Minister of Prisoners' Affairs of the Palestinian National Authority
- In office March 2006 – March 2007
- Preceded by: ?
- Succeeded by: Ashraf al-Ajrami

Minister of State in Palestinian National Unity Government
- Incumbent
- Assumed office March 2007

Personal details
- Born: 19 June 1959 Barta'a, West Bank
- Died: 2021 (aged 61–62) Barta'a

= Wasfi Kabha =

Palestinian politician (died 2021)

Wasfi Kabha (وصفي كبهة) (1959 – November 2021) was a Palestinian politician. He was Minister of Prisoners' Affairs of the Palestinian National Authority in the Palestinian Government of March 2006 and Minister of State in Palestinian National Unity Government of March 2007. He was one of the most prominent leaders of the Islamic movement in the West Bank.

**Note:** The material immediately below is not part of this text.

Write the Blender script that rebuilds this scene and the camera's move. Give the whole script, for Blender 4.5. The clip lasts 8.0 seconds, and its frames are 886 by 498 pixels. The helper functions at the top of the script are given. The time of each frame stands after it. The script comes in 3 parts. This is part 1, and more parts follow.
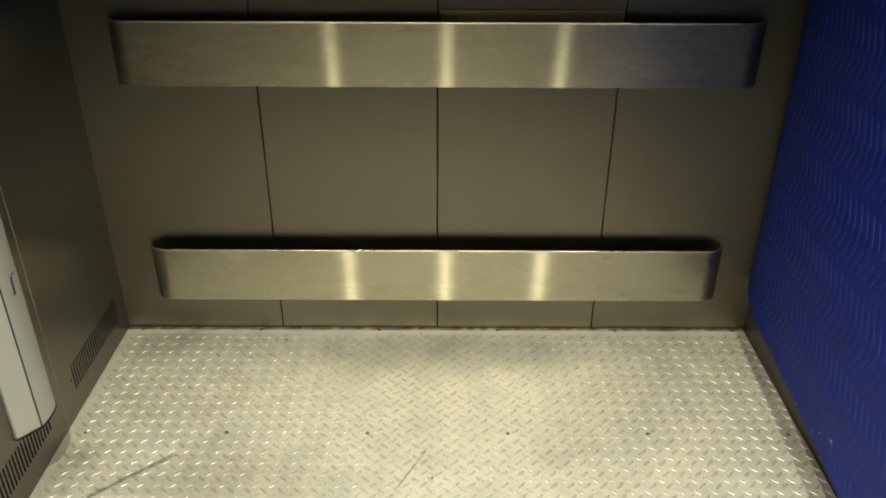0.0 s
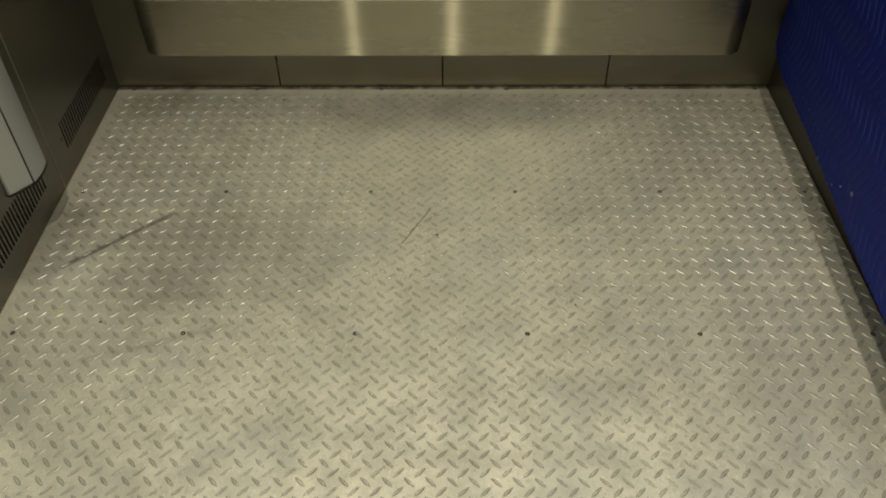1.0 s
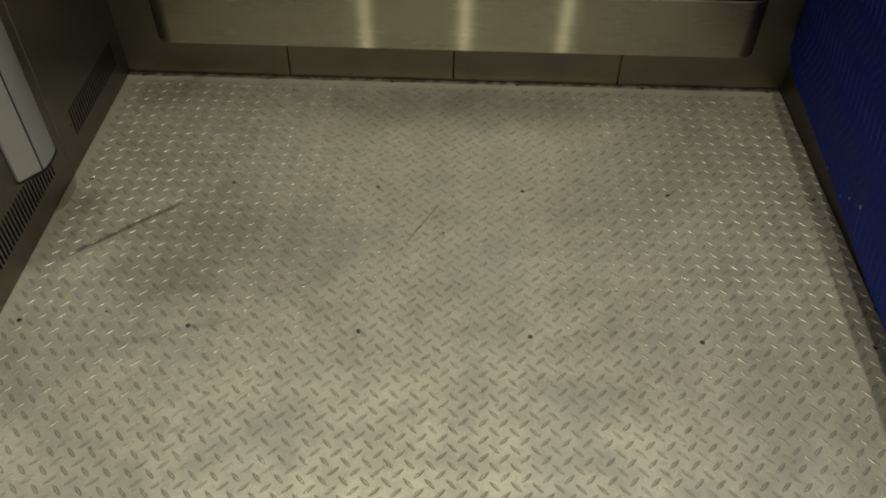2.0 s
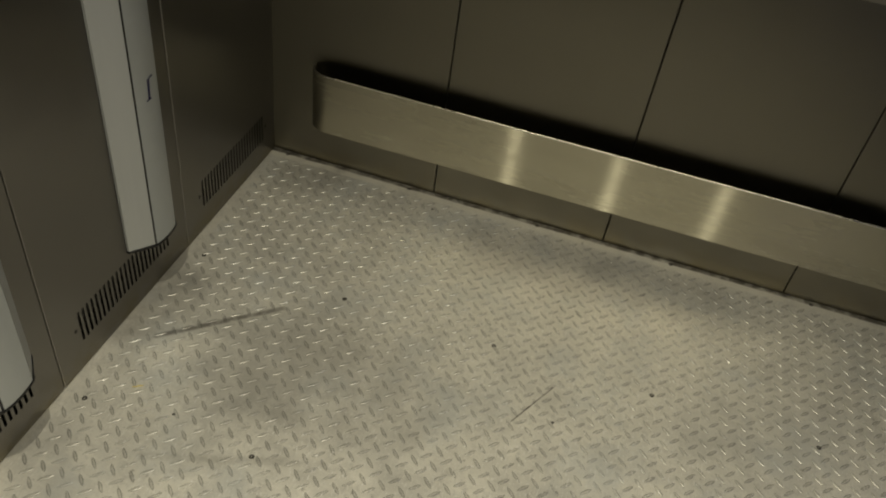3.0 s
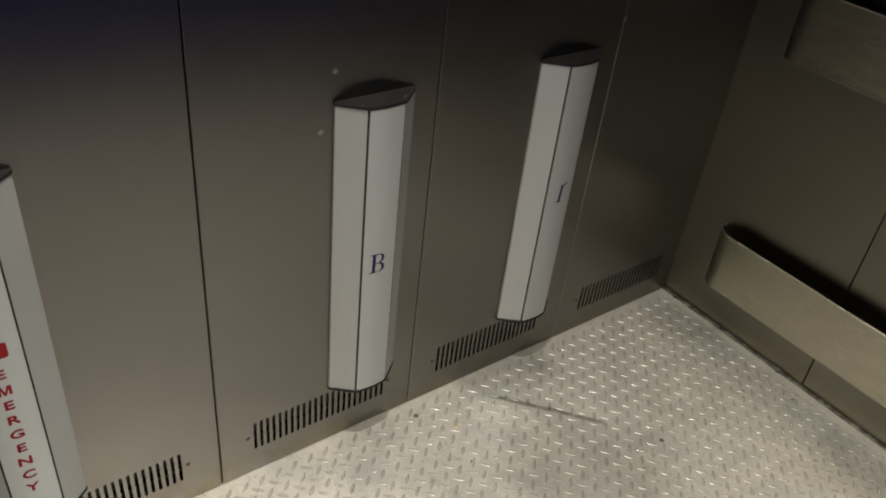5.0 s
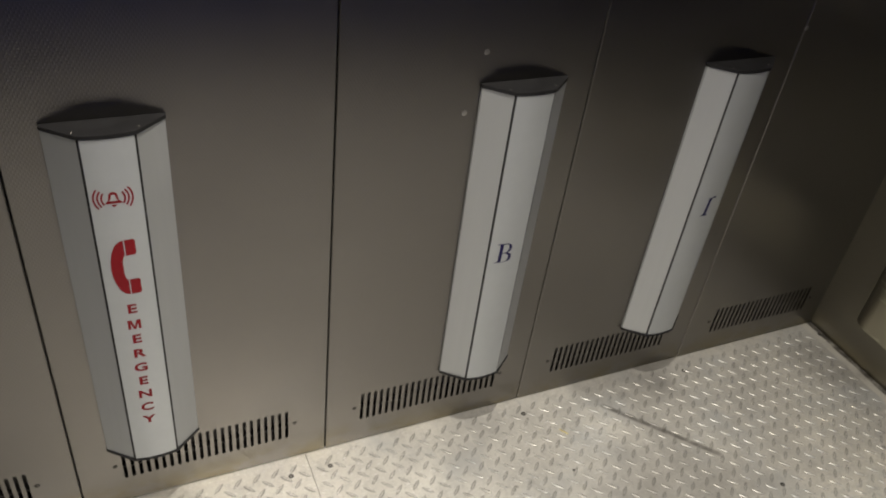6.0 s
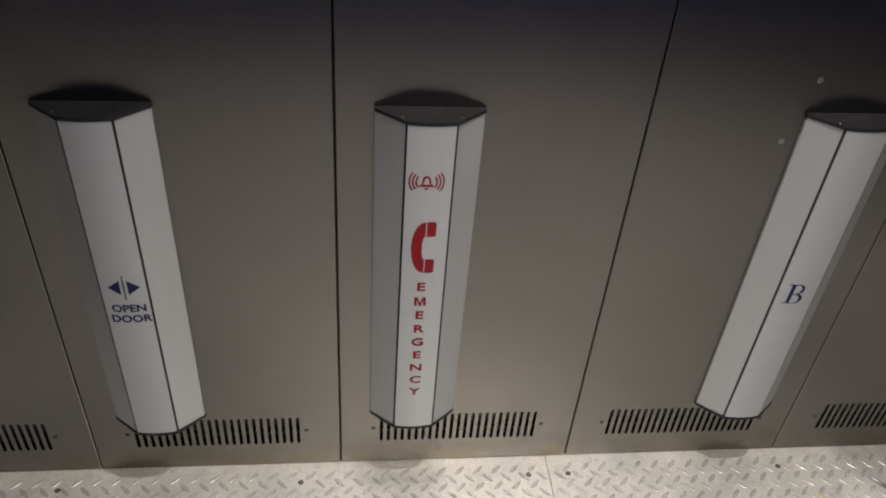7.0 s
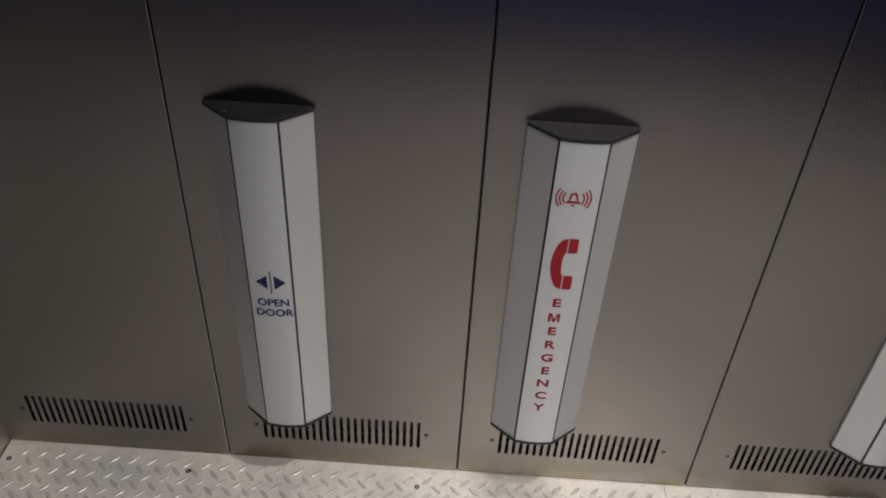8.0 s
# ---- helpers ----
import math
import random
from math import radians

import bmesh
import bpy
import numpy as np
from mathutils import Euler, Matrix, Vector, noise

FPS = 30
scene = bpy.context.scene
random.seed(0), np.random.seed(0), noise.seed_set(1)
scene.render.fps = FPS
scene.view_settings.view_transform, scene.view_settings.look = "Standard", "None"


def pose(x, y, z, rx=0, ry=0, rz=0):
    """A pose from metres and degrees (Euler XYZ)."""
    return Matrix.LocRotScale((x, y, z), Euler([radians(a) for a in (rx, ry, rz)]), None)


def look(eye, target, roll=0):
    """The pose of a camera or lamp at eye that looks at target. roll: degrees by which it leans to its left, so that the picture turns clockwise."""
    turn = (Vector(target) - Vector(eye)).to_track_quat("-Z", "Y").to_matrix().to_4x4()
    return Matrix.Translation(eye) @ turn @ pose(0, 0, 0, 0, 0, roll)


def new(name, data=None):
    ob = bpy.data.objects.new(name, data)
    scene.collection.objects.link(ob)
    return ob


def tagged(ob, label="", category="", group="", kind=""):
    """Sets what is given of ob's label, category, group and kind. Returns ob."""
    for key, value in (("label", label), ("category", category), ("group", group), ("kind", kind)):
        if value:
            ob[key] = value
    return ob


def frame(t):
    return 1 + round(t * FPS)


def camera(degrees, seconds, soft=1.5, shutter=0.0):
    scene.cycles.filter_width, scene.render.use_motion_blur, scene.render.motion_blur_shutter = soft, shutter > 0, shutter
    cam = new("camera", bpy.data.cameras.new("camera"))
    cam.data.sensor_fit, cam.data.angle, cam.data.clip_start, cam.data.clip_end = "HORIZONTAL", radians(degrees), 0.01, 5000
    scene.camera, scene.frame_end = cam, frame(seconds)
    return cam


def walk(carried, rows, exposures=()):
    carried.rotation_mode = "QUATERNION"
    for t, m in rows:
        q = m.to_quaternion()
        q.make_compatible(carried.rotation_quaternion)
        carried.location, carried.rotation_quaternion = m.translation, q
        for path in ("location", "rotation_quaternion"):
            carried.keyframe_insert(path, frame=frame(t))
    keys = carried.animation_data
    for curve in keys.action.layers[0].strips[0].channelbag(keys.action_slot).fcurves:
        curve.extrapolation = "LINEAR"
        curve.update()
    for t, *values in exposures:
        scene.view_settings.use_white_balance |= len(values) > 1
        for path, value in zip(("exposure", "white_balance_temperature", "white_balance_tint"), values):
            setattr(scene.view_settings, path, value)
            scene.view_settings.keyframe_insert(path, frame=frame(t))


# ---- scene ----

After the Hamas takeover of the Gaza Strip in 2007, President Mahmoud Abbas acquitted all Hamas cabinet members including Kabha, who was replaced by Ashraf al-Ajrami.

== Israeli detention ==
Wasfi Kabha was kidnapped by the Israeli authorities in June 2006, along with other Hamas ministers and parliament members in a clampdown against their organization. During his nearly five-week detainment he claimed to have been abused by his interrogators.

Kabha was seized again in May 2007 and detained for three years.

On 21 May 2015, he was released by the Israeli authorities after spending 10 months in administrative detention.

== Death ==
Kabha died of complications from COVID-19 in Barta'a in November 2021, at the age of 69.